Switching away from a 4-4-2 system that had seen the team play without fluidity or invention for much of the World Cup, coach Jill Ellis’ decision to play with an extra midfielder paid handsome dividends. Meanwhile, Germany, the tournament’s top scorers with 20 goals through its first five games, was rendered toothless by another impressive performance from the U.S. defense, which has now gone 513 minutes since conceding a goal.

But, although the U.S. has knocked off the world’s top-ranked team, the mission of landing a first World Cup title since 1999 has yet to be completed.

“We didn’t come here to just make the final, we came here to win it, so we got to go after it next game,” Lloyd said following the win over Germany.
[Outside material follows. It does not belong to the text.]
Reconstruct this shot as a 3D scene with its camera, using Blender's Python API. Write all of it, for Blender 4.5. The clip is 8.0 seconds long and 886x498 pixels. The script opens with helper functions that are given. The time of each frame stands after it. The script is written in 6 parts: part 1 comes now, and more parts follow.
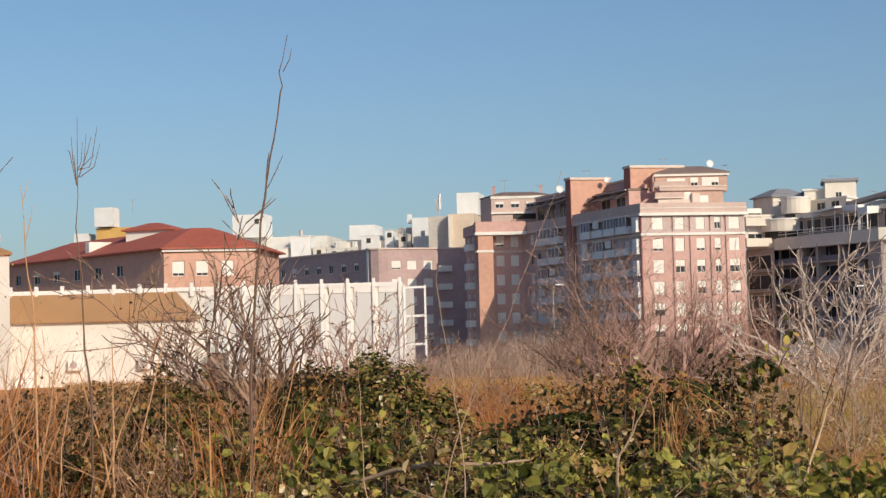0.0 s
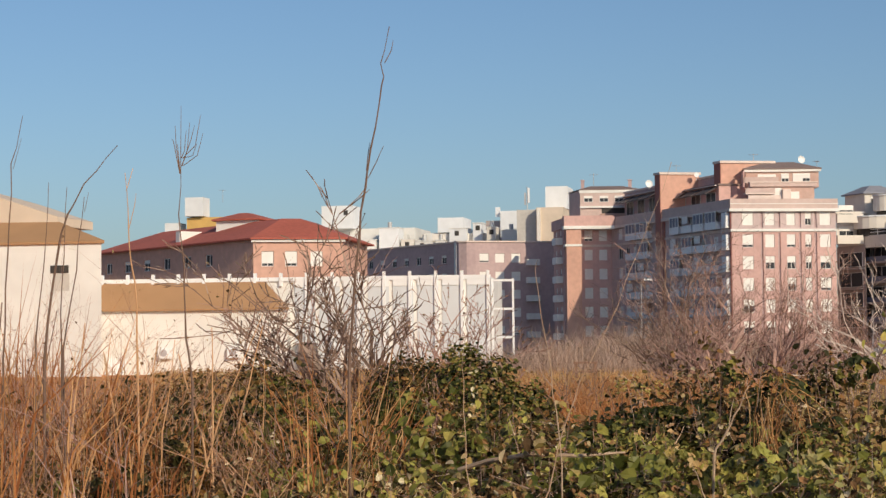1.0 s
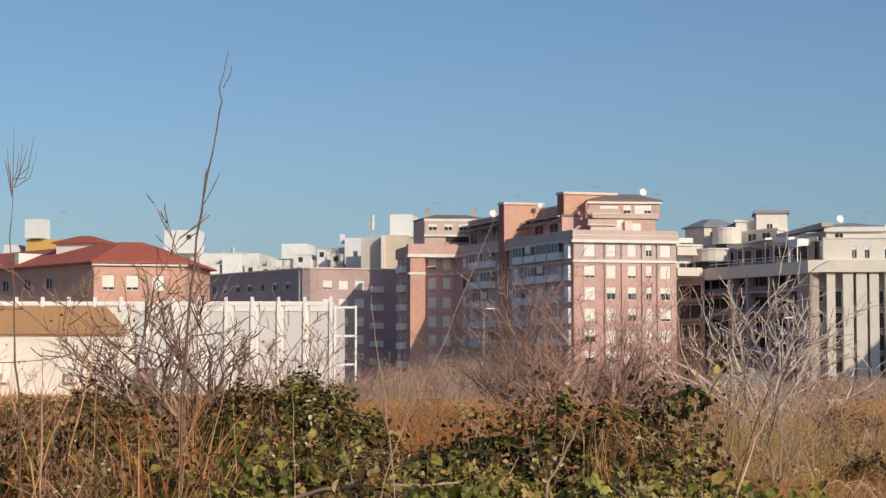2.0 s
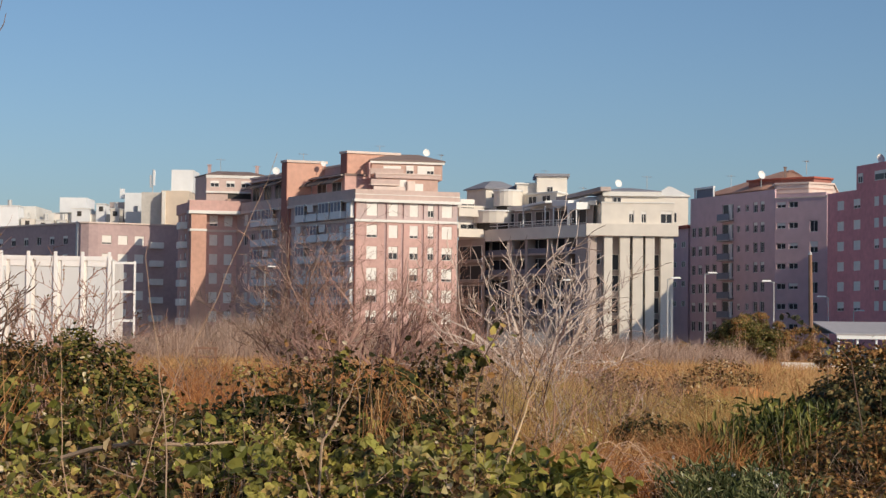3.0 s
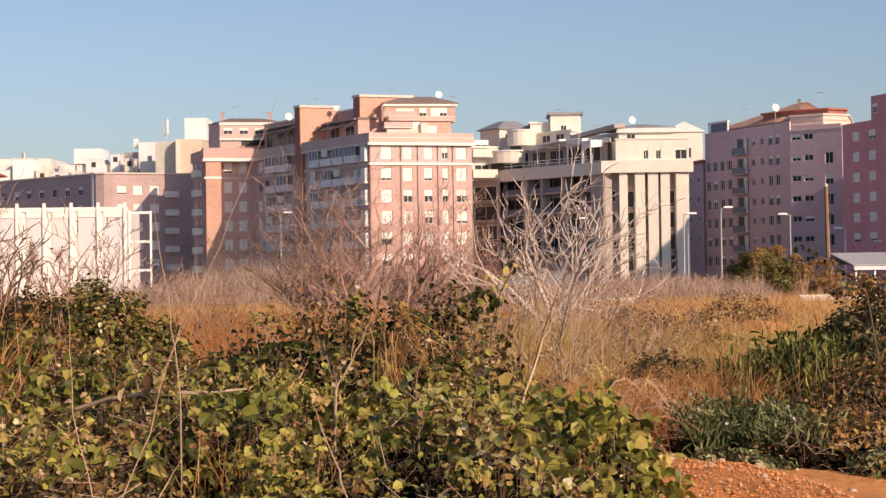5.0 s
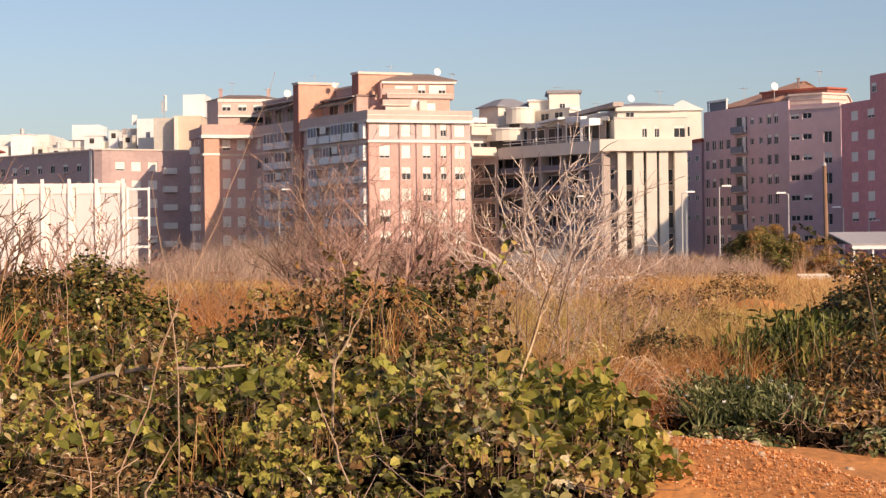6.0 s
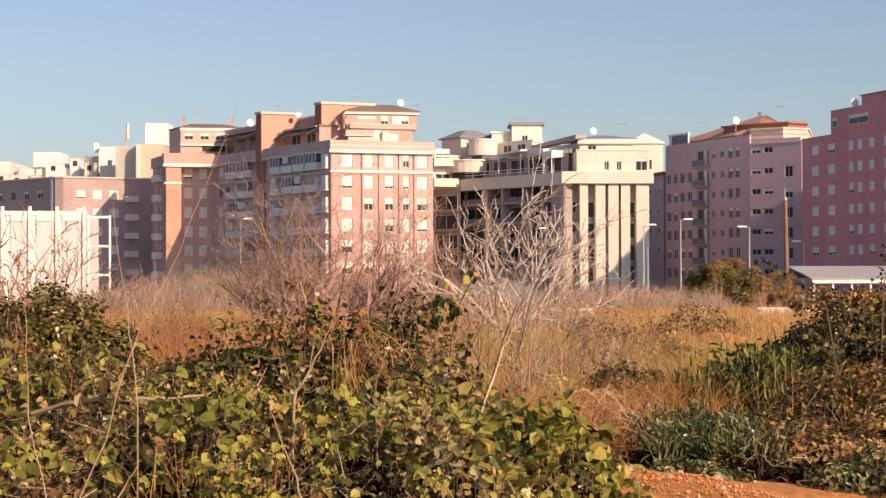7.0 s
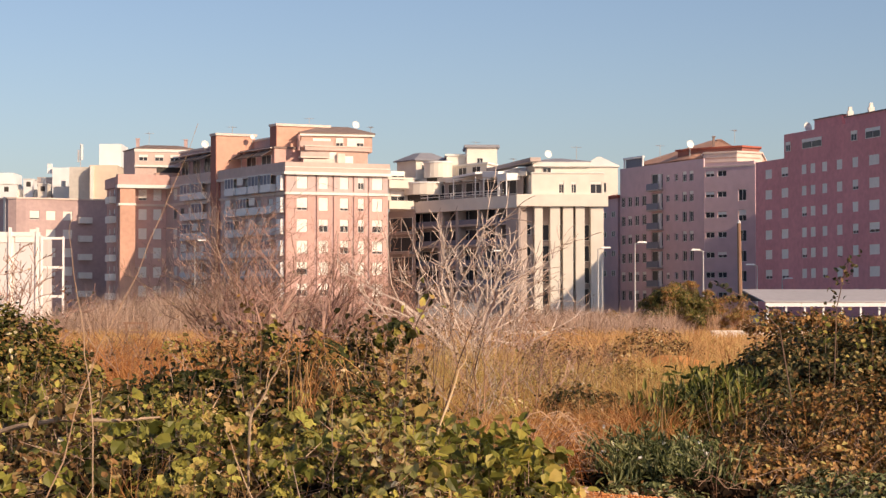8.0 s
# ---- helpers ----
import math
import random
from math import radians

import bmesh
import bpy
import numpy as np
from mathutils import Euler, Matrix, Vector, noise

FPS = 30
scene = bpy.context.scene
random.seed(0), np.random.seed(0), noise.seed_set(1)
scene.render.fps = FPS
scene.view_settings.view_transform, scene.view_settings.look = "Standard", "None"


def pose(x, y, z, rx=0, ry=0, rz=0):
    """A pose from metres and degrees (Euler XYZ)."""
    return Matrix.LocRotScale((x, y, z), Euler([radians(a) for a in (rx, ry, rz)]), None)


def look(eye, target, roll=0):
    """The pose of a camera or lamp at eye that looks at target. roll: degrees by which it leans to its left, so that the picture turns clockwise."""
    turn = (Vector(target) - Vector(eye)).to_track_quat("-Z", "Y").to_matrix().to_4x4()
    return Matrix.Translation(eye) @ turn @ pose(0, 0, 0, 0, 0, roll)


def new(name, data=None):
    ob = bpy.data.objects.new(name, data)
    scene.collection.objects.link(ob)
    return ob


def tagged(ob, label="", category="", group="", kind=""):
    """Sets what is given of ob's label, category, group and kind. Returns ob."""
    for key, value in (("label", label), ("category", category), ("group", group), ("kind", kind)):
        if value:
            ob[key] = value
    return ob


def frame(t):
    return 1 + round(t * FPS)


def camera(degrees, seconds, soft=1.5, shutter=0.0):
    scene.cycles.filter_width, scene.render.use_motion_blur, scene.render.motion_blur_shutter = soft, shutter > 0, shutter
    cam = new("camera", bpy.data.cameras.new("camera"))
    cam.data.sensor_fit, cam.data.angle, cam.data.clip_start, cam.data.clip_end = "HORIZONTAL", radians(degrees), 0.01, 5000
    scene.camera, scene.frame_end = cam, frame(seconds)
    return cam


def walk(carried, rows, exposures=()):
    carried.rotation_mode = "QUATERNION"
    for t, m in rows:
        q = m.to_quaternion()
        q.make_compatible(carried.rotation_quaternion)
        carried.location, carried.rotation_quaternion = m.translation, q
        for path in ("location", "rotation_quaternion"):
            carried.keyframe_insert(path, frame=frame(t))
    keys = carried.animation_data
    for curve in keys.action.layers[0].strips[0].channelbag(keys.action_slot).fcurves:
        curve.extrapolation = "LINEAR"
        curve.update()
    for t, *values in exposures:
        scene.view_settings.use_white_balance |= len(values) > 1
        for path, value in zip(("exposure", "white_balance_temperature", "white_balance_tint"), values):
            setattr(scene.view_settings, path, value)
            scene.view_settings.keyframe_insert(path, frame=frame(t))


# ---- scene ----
cam = camera(26.00, 8.0, soft=1.4)
# seconds, eye x y z, then yaw to the left, pitch and lean in degrees
PATH = [
    (0.00, -0.008, -0.051, 1.596, 9.060, 2.976, -1.463),
    (0.10, -0.014, -0.046, 1.596, 9.495, 3.131, -1.356),
    (0.20, -0.020, -0.042, 1.595, 9.713, 3.245, -1.250),
    (0.30, -0.026, -0.037, 1.595, 9.975, 3.320, -1.143),
    (0.40, -0.032, -0.033, 1.594, 10.257, 3.340, -1.037),
    (0.50, -0.038, -0.029, 1.594, 10.547, 3.546, -0.930),
    (0.60, -0.039, -0.042, 1.593, 10.862, 3.420, -0.872),
    (0.70, -0.040, -0.056, 1.591, 11.210, 3.211, -0.815),
    (0.80, -0.041, -0.069, 1.590, 11.417, 3.128, -0.757),
    (0.90, -0.042, -0.082, 1.589, 11.424, 3.091, -0.699),
    (1.00, -0.042, -0.096, 1.588, 11.687, 2.814, -0.642),
    (1.10, -0.042, -0.087, 1.588, 11.908, 2.741, -0.570),
    (1.20, -0.042, -0.078, 1.588, 11.575, 2.713, -0.499),
    (1.30, -0.041, -0.070, 1.588, 10.914, 2.879, -0.428),
    (1.40, -0.041, -0.061, 1.588, 10.483, 2.901, -0.356),
    (1.50, -0.040, -0.052, 1.588, 10.126, 2.928, -0.285),
    (1.60, -0.036, -0.054, 1.589, 9.532, 3.030, -0.232),
    (1.70, -0.032, -0.056, 1.591, 8.956, 3.316, -0.179),
    (1.80, -0.028, -0.058, 1.592, 8.253, 3.427, -0.126),
    (1.90, -0.024, -0.059, 1.593, 7.689, 3.513, -0.072),
    (2.00, -0.020, -0.061, 1.594, 7.027, 3.602, -0.019),
    (2.20, -0.012, -0.102, 1.590, 5.611, 3.823, 0.490),
    (3.30, -0.004, -0.009, 1.600, -0.142, 2.089, 0.457),
    (3.40, -0.002, -0.005, 1.600, 0.019, 2.169, 0.228),
    (3.50, 0.000, 0.000, 1.600, 0.000, 1.958, -0.001),
    (3.60, 0.003, -0.003, 1.600, 0.102, 1.575, -0.143),
    (3.70, 0.005, -0.006, 1.601, 0.149, 1.354, -0.284),
    (3.80, 0.007, -0.009, 1.601, 0.133, 1.212, -0.426),
    (3.90, 0.010, -0.012, 1.601, 0.070, 1.152, -0.568),
    (4.00, 0.012, -0.015, 1.601, -0.071, 1.088, -0.710),
    (4.10, 0.013, -0.012, 1.601, -0.042, 1.019, -0.752),
    (4.20, 0.013, -0.009, 1.600, -0.253, 0.934, -0.793),
    (4.30, 0.014, -0.007, 1.600, -0.143, 0.760, -0.835),
    (4.40, 0.015, -0.004, 1.600, 0.202, 0.665, -0.877),
    (4.50, 0.016, -0.001, 1.599, 0.460, 0.478, -0.918),
    (4.60, 0.016, -0.001, 1.599, 0.795, 0.598, -0.903),
    (4.70, 0.015, -0.000, 1.599, 0.895, 0.669, -0.888),
    (5.80, 0.013, 0.003, 1.595, 1.190, 0.430, -0.724),
    (5.90, 0.013, 0.005, 1.595, 1.088, 0.190, -0.668),
    (6.00, 0.013, 0.007, 1.595, 0.948, -0.002, -0.612),
    (6.10, 0.012, 0.004, 1.596, 0.935, 0.004, -0.578),
    (6.20, 0.012, 0.002, 1.596, 0.825, -0.030, -0.544),
    (6.30, 0.012, -0.000, 1.597, 0.865, -0.074, -0.510),
    (6.40, 0.011, -0.003, 1.597, 0.944, -0.004, -0.475),
    (6.50, 0.011, -0.005, 1.598, 1.051, 0.147, -0.441),
    (6.60, 0.011, 0.001, 1.598, 0.524, 0.495, -0.381),
    (6.70, 0.011, 0.007, 1.597, 0.338, 0.713, -0.320),
    (6.80, 0.010, 0.013, 1.597, 0.251, 0.790, -0.260),
    (6.90, 0.010, 0.019, 1.597, 0.069, 0.830, -0.200),
    (7.00, 0.010, 0.025, 1.597, -0.201, 0.912, -0.139),
    (7.10, 0.009, 0.026, 1.597, -0.300, 0.885, -0.065),
    (7.20, 0.008, 0.028, 1.597, -0.689, 0.881, 0.008),
    (7.30, 0.008, 0.030, 1.597, -0.795, 0.837, 0.082),
    (7.40, 0.007, 0.032, 1.597, -0.846, 0.850, 0.156),
    (7.50, 0.006, 0.034, 1.597, -0.809, 0.909, 0.230),
    (7.60, 0.005, 0.028, 1.597, -0.593, 1.202, 0.185),
    (7.70, 0.005, 0.023, 1.597, -0.777, 1.795, 0.140),
    (7.80, 0.005, 0.018, 1.597, -1.254, 2.183, 0.094),
    (7.90, 0.004, 0.013, 1.597, -1.427, 1.952, 0.049),
    (8.00, 0.004, 0.008, 1.597, -1.552, 1.577, 0.004),
]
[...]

The full attention of the squad will now surely be focused on Edmonton on Wednesday evening when Japan and England will go head-to-head for the right to face the U.S. in Sunday’s final in Vancouver. Undoubtedly a technically proficient Japan side will start the match as favorites. Coming into the competition as holders after its penalty shootout win over the U.S. in Germany four years ago, Japan was the only team to win all three games in the group stage. Yet it did so each time by just a single goal, as it did when defeating the Netherlands and Australia in the knockout phase.

For England, this has already been its best World Cup ever. Having overcome an opening loss to France, Mark Sampson’s Lionesses finished second in Group F before embarking on two dramatic knockout matches. Against Norway, England went behind in the second half but fought back with two goals to stun the 1995 champions. And in the quarterfinals, England did it the other way, scoring two early goals against Canada before holding on despite the hosts pulling one back before halftime.

Japan and England would pose two very different tests in the final, but U.S. coach Jill Ellis was not giving anything away about whether she would prefer one opponent or the other.

“It doesn’t matter,” she said. “We’re in a World Cup final. One opponent stands in our way and who it is, to me personally, it doesn’t matter. It’s an opponent and we have to get through one more.”

Lloyd, unsurprisingly, struck a similar tone.

“They’re two quality teams,” she added. “England has done well, they’ve pushed themselves into the semifinal. Japan we’re familiar with they’ve played a great tournament thus far. It’s going to be a battle whoever it is and we’ll be ready to go.”